Replicating Veritasium's NASA astronaut selection experiment: when you select the very best from a huge pool, winners end up surprisingly lucky — even when luck barely counts.

What is this?

Imagine 18,000 people applying to become NASA astronauts. Each person has a skill score (their ability, 0–100) and a luck score (random circumstances, 0–100). Their final application score is mostly skill, with just a small slice of luck. The top 11 are selected as winners.

The surprising result: even when luck counts for only 5% of the score, the average winner is luckier than 90% of the population.

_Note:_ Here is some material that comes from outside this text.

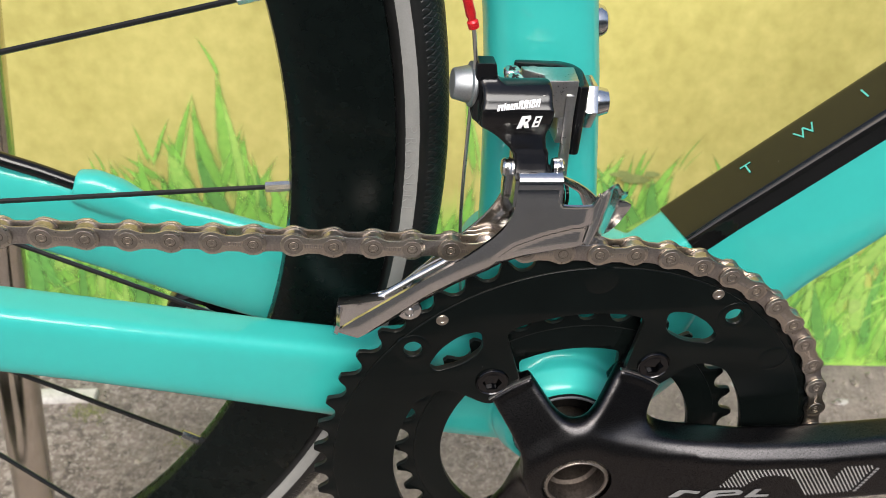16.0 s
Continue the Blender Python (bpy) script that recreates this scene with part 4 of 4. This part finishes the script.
def make_derailleur():
    outer = rounded([(-0.0916, 0.3790), (-0.0841, 0.3757), (-0.0700, 0.3826), (-0.0600, 0.3898), (-0.0541, 0.3952), (-0.0407, 0.4034), (-0.0314, 0.4082), (-0.0200, 0.4106), (-0.0108, 0.4130), (-0.0085, 0.4225), (-0.0080, 0.4320),
                     (-0.0098, 0.4318), (-0.0112, 0.4280), (-0.0214, 0.4283), (-0.0222, 0.4300), (-0.0223, 0.4372), (-0.0357, 0.4358), (-0.0360, 0.4280), (-0.0374, 0.4221), (-0.0409, 0.4170), (-0.0484, 0.4100), (-0.0628, 0.4003), (-0.0800, 0.3874)],
                    [0.0004, 0.0004, 0.006, 0.006, 0.006, 0.008, 0.008, 0.008, 0.003, 0.006, 0.0008, 0.0008, 0.0016, 0.0016, 0.001, 0.0004, 0.0004, 0.005, 0.005, 0.006, 0.01, 0.01, 0.01])
    part("outer_cage_plate", pressed_plate(outer, cage_form, 0.0011), CHROME, fd, "chromed outer cage plate")
    inner = rounded([(-0.0915, 0.3655), (-0.0850, 0.3655), (-0.0560, 0.3870), (-0.0200, 0.4020), (0.0020, 0.4080), (0.0075, 0.4200), (0.0035, 0.4215), (-0.0020, 0.4190), (-0.0100, 0.4270),
                     (-0.0230, 0.4330), (-0.0350, 0.4330), (-0.0400, 0.4180), (-0.0720, 0.3850), (-0.0905, 0.3800)],
                    [0.001, 0.001, 0.02, 0.02, 0.01, 0.002, 0.002, 0.003, 0.006, 0.003, 0.004, 0.012, 0.006, 0.002])
    slot = rounded([(-0.0215, 0.4300), (-0.0120, 0.4245), (-0.0085, 0.4165), (-0.0215, 0.4130)], 0.0016)
    part("inner_cage_plate", plate([inner, slot], 0.0056, 0.0068, 0.0004), CHROME, fd, "chromed inner cage plate")
    part("inner_rail", sweep(bend([(-0.0765, 0.0035, 0.3835), (-0.0660, 0.0040, 0.3905), (-0.0555, 0.0045, 0.3972), (-0.0440, 0.0050, 0.4050)], 4), 0.0011, 10), BRIGHT, fd, "rolled bright edge of the inner cage plate")
    roll = ((CAGE - 0.0002, 0.4346, 0.0012, 0.0), (CAGE - 0.0003, 0.4362, 0.0012, -0.0004), (CAGE + 0.0002, 0.4376, 0.0010, -0.0008), (CAGE + 0.0012, 0.4386, 0.0006, -0.0011), (CAGE + 0.0028, 0.4390, 0.0, -0.0012), (-0.0030, 0.4375, -0.0003, -0.0012), (0.0045, 0.4305, -0.0006, -0.0010))
    top = skin([[(-0.0358, y, z), (-0.0222, y, z), (-0.0222, y + ny, z + nz), (-0.0358, y + ny, z + nz)] for y, z, ny, nz in roll])
    part("cage_bridge", top, CHROME, fd, "bright chromed bridge over the cage")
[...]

This simulation runs that selection 500 times to prove it's not a fluke — it's the unavoidable math of extreme competition. At the very top, tiny differences in luck break ties between people with near-identical skill.

How to read the charts
  • Scatter (Skill vs Luck): Each dot is one applicant. Yellow dots are winners. Notice they cluster in the top-right corner — winners need both exceptional skill and above-average luck.
  • Avg Winner Luck per Iteration: Each data point is one run of the full 18,000-person selection. Watch the line stabilise as more iterations are averaged together.
  • Luck Distribution histogram: Blue bars show where the whole population's luck sits (centred near 50). Amber bars show where winners' luck sits. The rightward shift is the key result.
  • Skill Distribution histogram: Same layout. Winners cluster at the extreme high end — near-perfect skill is the baseline to even be in contention.
  • Compare Luck Weights chart: Runs six simulations at different luck weightings (0% → 50%). Even a tiny 1% luck weight dramatically raises winner luck scores.